Exchanges like Binance ain’t dumb—they know trust is harder to earn than a construction worker’s lunch break. That’s why they’re constantly running proof-of-reserve audits, where they prove they’ve actually got the crypto they claim to hold.
Take that 127,351 BTC ($2B+) transfer from Binance’s Proof of Reserve wallet to cold storage. CZ himself hopped on Twitter (or X, whatever) to say, *”Relax, folks, just routine checks.”* Cold storage? That’s like stuffing your cash in a vault instead of your back pocket—way safer from hackers.
But here’s the kicker: if exchanges didn’t do this, we’d all be sweating another FTX-level disaster. So yeah, billion-dollar moves might look scary, but they’re actually keeping your crypto from vanishing into thin air.

2. Whale Watching: When Big Money Shakes the Market

Whales—the crypto kind, not the ocean ones—move markets like a wrecking ball swings through drywall. A single 176 million DOGE transfer to Binance or Ripple dumping $200M in XRP can send traders into a frenzy.
Why? Because whales don’t just throw money around for fun. They’re either:
Dumping (selling big, crashing prices),
Stacking (buying low, prepping for a pump), or
Playing institutional games (liquidity moves, OTC deals, etc.).
Remember when 68,200 BTC ($1.1B) slid into Binance from an anonymous wallet?

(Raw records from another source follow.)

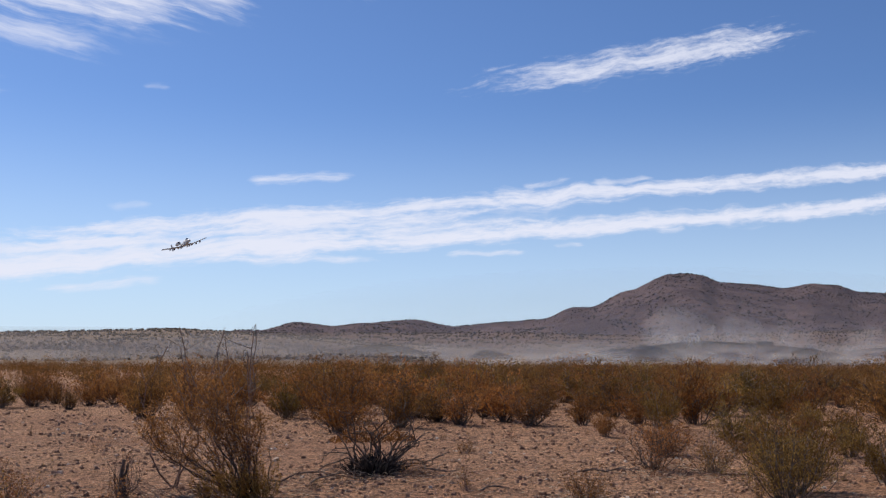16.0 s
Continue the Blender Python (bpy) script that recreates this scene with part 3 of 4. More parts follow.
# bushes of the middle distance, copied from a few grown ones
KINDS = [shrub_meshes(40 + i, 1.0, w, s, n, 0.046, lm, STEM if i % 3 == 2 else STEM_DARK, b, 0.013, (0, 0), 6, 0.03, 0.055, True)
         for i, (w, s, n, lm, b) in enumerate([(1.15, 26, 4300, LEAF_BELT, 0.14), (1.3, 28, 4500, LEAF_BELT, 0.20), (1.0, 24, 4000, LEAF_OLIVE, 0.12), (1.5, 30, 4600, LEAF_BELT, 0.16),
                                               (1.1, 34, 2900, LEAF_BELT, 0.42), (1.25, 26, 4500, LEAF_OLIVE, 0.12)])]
LABELS = ["rust-brown creosote bush on dry soil", "wide rust-brown creosote bush on dry soil", "olive-brown creosote bush on dry soil",
          "broad reddish-brown creosote bush", "thin-leaved brown bush with dark stems", "dense olive-brown desert bush"]
FIRST = {}


def copy_bush(kind, x, y, h, w, rng, group="bushes of the desert scrub"):
    """h and w in metres; the grown bush is 1 m high."""
    base_w = (1.15, 1.3, 1.0, 1.5, 1.1, 1.25)[kind]
    s = Matrix.LocRotScale((x, y, ground_z(x, y) - 0.01), Euler((0, 0, rng.uniform(0, 6.28))), None)
    if kind not in FIRST:
        FIRST[kind] = shrub("creosote_bush", KINDS[kind], x, y, LABELS[kind], group)
        ob = FIRST[kind]
    else:
        ob = copy_thing(FIRST[kind], s)
    ob.matrix_world = s
    ob.scale = (w / base_w, w / base_w, h)
    return ob


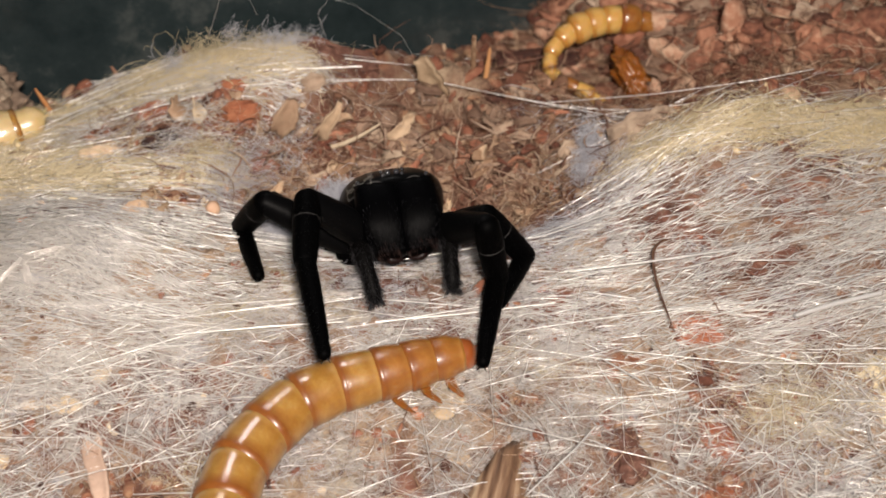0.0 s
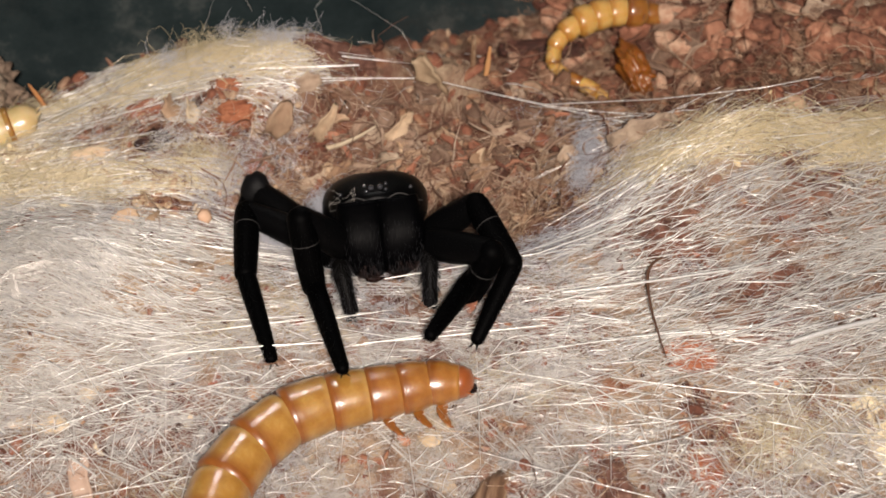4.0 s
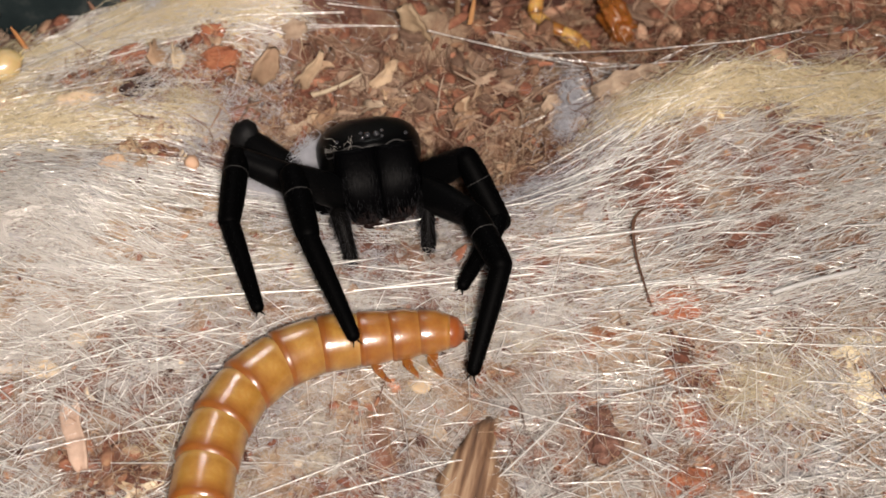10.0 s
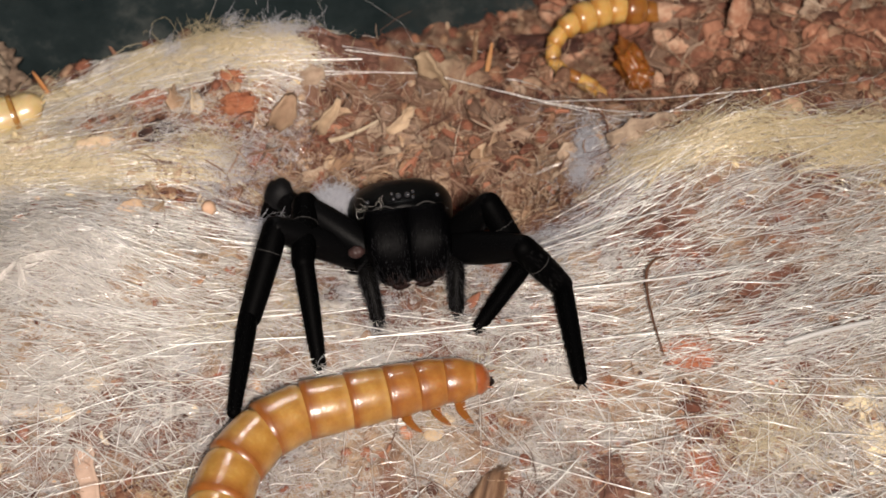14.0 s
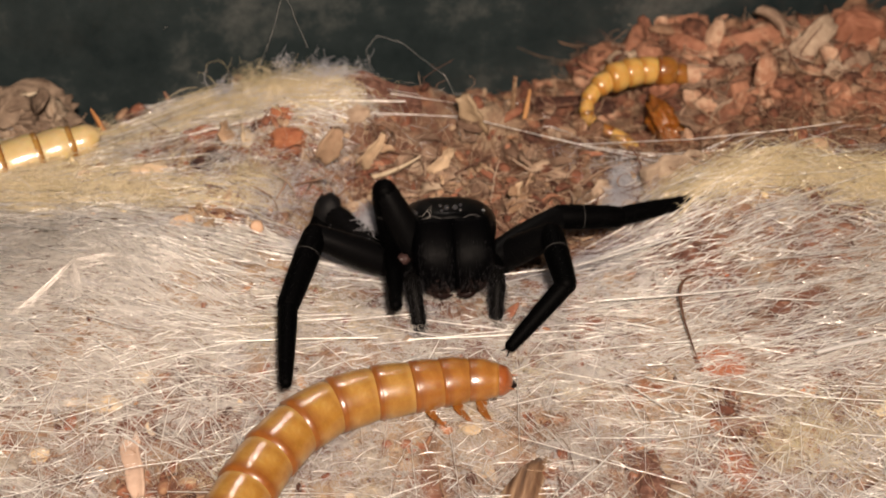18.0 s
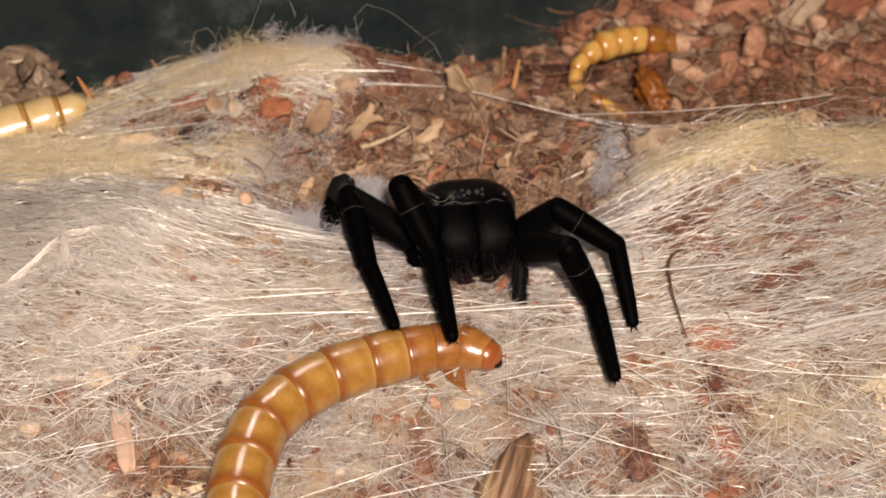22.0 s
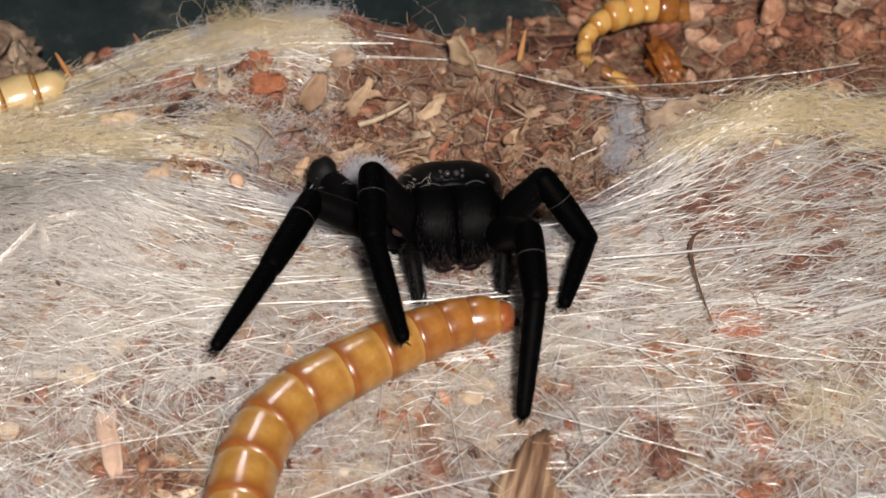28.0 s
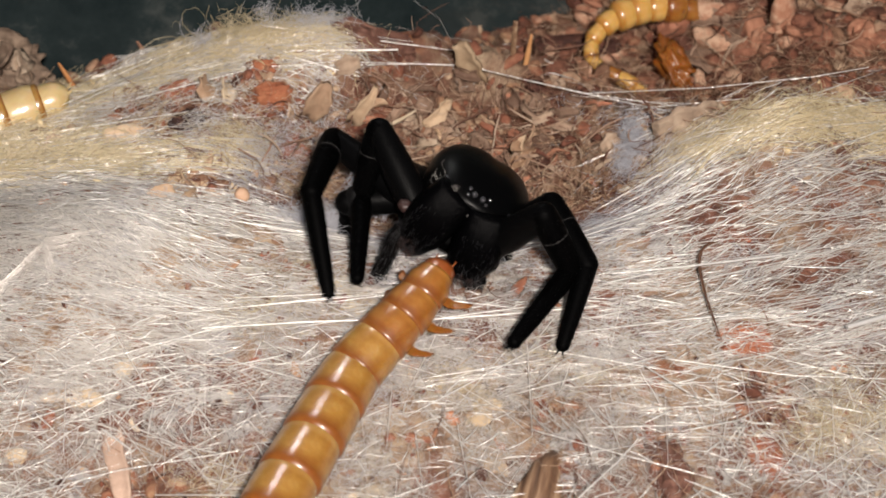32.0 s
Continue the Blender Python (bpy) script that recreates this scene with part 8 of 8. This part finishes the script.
        (0, pose(-0.00837, -0.00819, 0.00045, 0.0, -0.0, 167.7)), (2, pose(-0.00763, -0.00803, 0.00045, 0.0, -0.0, 168.8)),
        (3.5, pose(-0.00836, -0.00744, 0.00045, 0.0, -0.0, 168.9)), (6, pose(-0.00804, -0.00805, 0.00045, 0.0, -0.0, 168.9)),
        (9, pose(-0.00810, -0.00777, 0.00045, 0.0, -0.0, 169.9)), (11.5, pose(-0.00835, -0.00671, 0.00045, -0.0, -0.0, 162.1)),
        (13, pose(-0.00817, -0.00701, 0.00045, -0.0, -0.0, 165.1)), (15.5, pose(-0.00836, -0.00694, 0.00045, -0.0, -0.0, 165.1)),
        (16, pose(-0.00891, -0.00690, 0.00045, 0.0, -0.0, 157.0)), (17, pose(-0.00844, -0.00806, 0.00045, 0.0, -0.0, 168.1)),
        (19, pose(-0.00899, -0.00696, 0.00045, 0.0, -0.0, 146.0)), (21, pose(-0.00876, -0.00748, 0.00045, 0.0, -0.0, 152.7)),
        (22, pose(-0.00852, -0.00710, 0.00045, -0.0, -0.0, 167.3)), (23, pose(-0.00858, -0.00676, 0.00045, 0.0, -0.0, 163.3)),
        (25.5, pose(-0.00817, -0.00706, 0.00045, 0.0, -0.0, 168.1)), (27.5, pose(-0.00833, -0.00754, 0.00045, -0.0, -0.0, 161.1)),
        (28, pose(-0.00820, -0.00725, 0.00045, 0.0, -0.0, 163.1)), (29, pose(-0.00848, -0.00665, 0.00045, 0.0, -0.0, 157.8)),
        (30, pose(-0.00857, -0.00709, 0.00045, -0.0, -0.0, 156.2)), (30.5, pose(-0.00865, -0.00774, 0.00045, 0.0, -0.0, 156.7)),
        (31, pose(-0.00916, -0.00767, 0.00045, 0.0, -0.0, 153.6)), (31.5, pose(-0.00756, -0.00928, 0.00045, -0.0, -0.0, 148.4)),
        (32, pose(-0.00757, -0.00862, 0.00045, 0.0, -0.0, 159.1)),
    ],
    [
        (0, pose(-0.00872, -0.01036, 0.00045, 0.0, -0.0, 173.8)), (2, pose(-0.00796, -0.01020, 0.00045, 0.0, -0.0, 173.7)),
        (3.5, pose(-0.00866, -0.00961, 0.00045, 0.0, -0.0, 175.1)), (6, pose(-0.00834, -0.01022, 0.00045, 0.0, -0.0, 175.1)),
        (9, pose(-0.00830, -0.00995, 0.00045, 0.0, -0.0, 179.4)), (11.5, pose(-0.00892, -0.00883, 0.00045, 0.0, -0.0, 167.8)),
        (13, pose(-0.00849, -0.00917, 0.00045, 0.0, -0.0, 177.7)), (15.5, pose(-0.00868, -0.00910, 0.00045, 0.0, -0.0, 177.7)),
        (16, pose(-0.00953, -0.00899, 0.00045, 0.0, -0.0, 169.8)), (17, pose(-0.00878, -0.01023, 0.00045, -0.0, -0.0, 174.1)),
        (19, pose(-0.01015, -0.00882, 0.00045, 0.0, -0.0, 150.4)), (21, pose(-0.00967, -0.00948, 0.00045, 0.0, -0.0, 158.4)),
        (22, pose(-0.00887, -0.00926, 0.00045, -0.0, -0.0, 174.5)), (23, pose(-0.00910, -0.00890, 0.00045, 0.0, -0.0, 169.7)),
        (25.5, pose(-0.00850, -0.00923, 0.00045, -0.0, -0.0, 174.4)), (27.5, pose(-0.00891, -0.00966, 0.00045, 0.0, -0.0, 168.6)),
        (28, pose(-0.00866, -0.00939, 0.00045, -0.0, -0.0, 172.9)), (29, pose(-0.00921, -0.00872, 0.00045, 0.0, -0.0, 163.3)),
        (30, pose(-0.00936, -0.00914, 0.00045, 0.0, -0.0, 161.8)), (30.5, pose(-0.00940, -0.00980, 0.00045, 0.0, -0.0, 162.9)),
        (31, pose(-0.01006, -0.00968, 0.00045, 0.0, -0.0, 158.1)), (31.5, pose(-0.00868, -0.01117, 0.00045, 0.0, -0.0, 150.0)),
        (32, pose(-0.00833, -0.01068, 0.00045, 0.0, -0.0, 160.1)),
    ],
    [
        (0, pose(-0.00886, -0.01250, 0.00045, 0.0, -0.0, 178.8)), (2, pose(-0.00813, -0.01234, 0.00045, 0.0, -0.0, 177.5)),
        (3.5, pose(-0.00875, -0.01176, 0.00045, 0.0, -0.0, -179.8)), (6, pose(-0.00843, -0.01237, 0.00045, 0.0, -0.0, -179.8)),
        (9, pose(-0.00828, -0.01210, 0.00045, 0.0, -0.0, -177.9)), (11.5, pose(-0.00929, -0.01095, 0.00045, 0.0, -0.0, 172.2)),
        (13, pose(-0.00848, -0.01132, 0.00045, 0.0, -0.0, -176.8)), (15.5, pose(-0.00867, -0.01125, 0.00045, 0.0, -0.0, -176.8)),
        (16, pose(-0.00982, -0.01112, 0.00045, 0.0, -0.0, 174.9)), (17, pose(-0.00891, -0.01238, 0.00045, 0.0, -0.0, 179.3)),
        (19, pose(-0.01115, -0.01072, 0.00045, 0.0, -0.0, 153.8)), (21, pose(-0.01039, -0.01151, 0.00045, 0.0, -0.0, 162.9)),
        (22, pose(-0.00897, -0.01140, 0.00045, 0.0, -0.0, -179.6)), (23, pose(-0.00937, -0.01102, 0.00045, 0.0, -0.0, 175.5)),
        (25.5, pose(-0.00861, -0.01138, 0.00045, 0.0, -0.0, 179.9)), (27.5, pose(-0.00928, -0.01178, 0.00045, 0.0, -0.0, 171.5)),
        (28, pose(-0.00883, -0.01153, 0.00045, 0.0, -0.0, 177.8)), (29, pose(-0.00975, -0.01080, 0.00045, 0.0, -0.0, 167.8)),
        (30, pose(-0.00994, -0.01121, 0.00045, 0.0, -0.0, 166.6)), (30.5, pose(-0.00994, -0.01188, 0.00045, 0.0, -0.0, 168.0)),
        (31, pose(-0.01080, -0.01169, 0.00045, 0.0, -0.0, 161.8)), (31.5, pose(-0.00974, -0.01304, 0.00045, 0.0, -0.0, 151.2)),
        (32, pose(-0.00905, -0.01270, 0.00045, 0.0, -0.0, 160.9)),
    ],
    [
        (0, pose(-0.00884, -0.01450, 0.00045, 0.0, -0.0, -177.5)), (2, pose(-0.00817, -0.01434, 0.00045, 0.0, -0.0, -179.7)),
        (3.5, pose(-0.00868, -0.01376, 0.00045, 0.0, -0.0, -176.0)), (6, pose(-0.00836, -0.01437, 0.00045, 0.0, -0.0, -176.0)),
        (9, pose(-0.00817, -0.01410, 0.00045, 0.0, -0.0, -176.0)), (11.5, pose(-0.00951, -0.01293, 0.00045, 0.0, -0.0, 175.5)),
        (13, pose(-0.00829, -0.01330, 0.00045, 0.0, -0.0, -172.3)), (15.5, pose(-0.00848, -0.01323, 0.00045, 0.0, -0.0, -172.3)),
        (16, pose(-0.00993, -0.01312, 0.00045, 0.0, -0.0, 179.1)), (17, pose(-0.00887, -0.01437, 0.00045, 0.0, -0.0, -176.9)),
        (19, pose(-0.01200, -0.01253, 0.00045, 0.0, -0.0, 156.3)), (21, pose(-0.01092, -0.01343, 0.00045, 0.0, -0.0, 166.2)),
        (22, pose(-0.00888, -0.01340, 0.00045, 0.0, -0.0, -175.1)), (23, pose(-0.00946, -0.01302, 0.00045, 0.0, -0.0, 179.9)),
        (25.5, pose(-0.00855, -0.01337, 0.00045, 0.0, -0.0, -176.1)), (27.5, pose(-0.00953, -0.01376, 0.00045, 0.0, -0.0, 174.0)),
        (28, pose(-0.00884, -0.01353, 0.00045, 0.0, -0.0, -178.2)), (29, pose(-0.01012, -0.01276, 0.00045, 0.0, -0.0, 171.2)),
        (30, pose(-0.01035, -0.01316, 0.00045, 0.0, -0.0, 170.3)), (30.5, pose(-0.01030, -0.01385, 0.00045, 0.0, -0.0, 171.8)),
        (31, pose(-0.01138, -0.01361, 0.00045, 0.0, -0.0, 164.4)), (31.5, pose(-0.01069, -0.01480, 0.00045, 0.0, -0.0, 152.2)),
        (32, pose(-0.00970, -0.01460, 0.00045, 0.0, -0.0, 161.5)),
    ],
    [
        (0, pose(-0.00874, -0.01620, 0.00045, 0.0, -0.0, -175.0)), (2, pose(-0.00814, -0.01604, 0.00045, 0.0, -0.0, -177.8)),
        (3.5, pose(-0.00853, -0.01545, 0.00045, 0.0, -0.0, -173.4)), (6, pose(-0.00821, -0.01606, 0.00045, 0.0, -0.0, -173.4)),
        (9, pose(-0.00804, -0.01579, 0.00045, 0.0, -0.0, -174.8)), (11.5, pose(-0.00961, -0.01463, 0.00045, 0.0, -0.0, 177.8)),
        (13, pose(-0.00802, -0.01498, 0.00045, 0.0, -0.0, -169.1)), (15.5, pose(-0.00821, -0.01491, 0.00045, 0.0, -0.0, -169.1)),
        (16, pose(-0.00992, -0.01481, 0.00045, 0.0, -0.0, -178.0)), (17, pose(-0.00874, -0.01607, 0.00045, 0.0, -0.0, -174.3)),
        (19, pose(-0.01266, -0.01410, 0.00045, 0.0, -0.0, 158.0)), (21, pose(-0.01130, -0.01509, 0.00045, 0.0, -0.0, 168.5)),
        (22, pose(-0.00870, -0.01509, 0.00045, 0.0, -0.0, -172.0)), (23, pose(-0.00942, -0.01472, 0.00045, 0.0, -0.0, -177.1)),
        (25.5, pose(-0.00840, -0.01507, 0.00045, 0.0, -0.0, -173.2)), (27.5, pose(-0.00969, -0.01545, 0.00045, 0.0, -0.0, 175.8)),
        (28, pose(-0.00875, -0.01523, 0.00045, 0.0, -0.0, -175.4)), (29, pose(-0.01035, -0.01444, 0.00045, 0.0, -0.0, 173.5)),
        (30, pose(-0.01060, -0.01484, 0.00045, 0.0, -0.0, 172.8)), (30.5, pose(-0.01051, -0.01553, 0.00045, 0.0, -0.0, 174.5)),
        (31, pose(-0.01182, -0.01525, 0.00045, 0.0, -0.0, 166.3)), (31.5, pose(-0.01147, -0.01631, 0.00045, 0.0, -0.0, 152.8)),
        (32, pose(-0.01023, -0.01621, 0.00045, 0.0, -0.0, 161.9)),
    ],
    )):
        walk(piece, rows)


motions()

That’s not “just a Tuesday.” That’s a signal. Maybe a whale’s cashing out, maybe they’re hedging—either way, the market’s about to feel it.

3. Market Volatility: The Domino Effect of Big Transfers

Here’s the dirty secret: crypto markets are emotional AF. A billion-dollar Bitcoin move isn’t just a transaction—it’s a psychological trigger.
April 2025: Bitcoin’s price jumps after mysterious whales move stacks. Coincidence? Nah.
$1B+ transfers: They don’t just “happen.” They’re chess moves in a game where retail traders are the pawns.
Even if Binance’s $2.36B transfer was just housekeeping, the market doesn’t care. Traders see big moves and start guessing: *Is this a sell-off? A buy signal?* The resulting FOMO or panic can swing prices before the original mover even sneezes.

The Bottom Line: Crypto’s Never Boring

Let’s face it—$2.36B in Bitcoin doesn’t move quietly. Whether it’s audits, whale games, or pure market chaos, these mega-transfers are the pulse of crypto’s wild economy.
Exchanges like Binance are tightening security (good).
Whales are pulling strings (always).
Retail traders? They’re along for the ride, praying they don’t get steamrolled.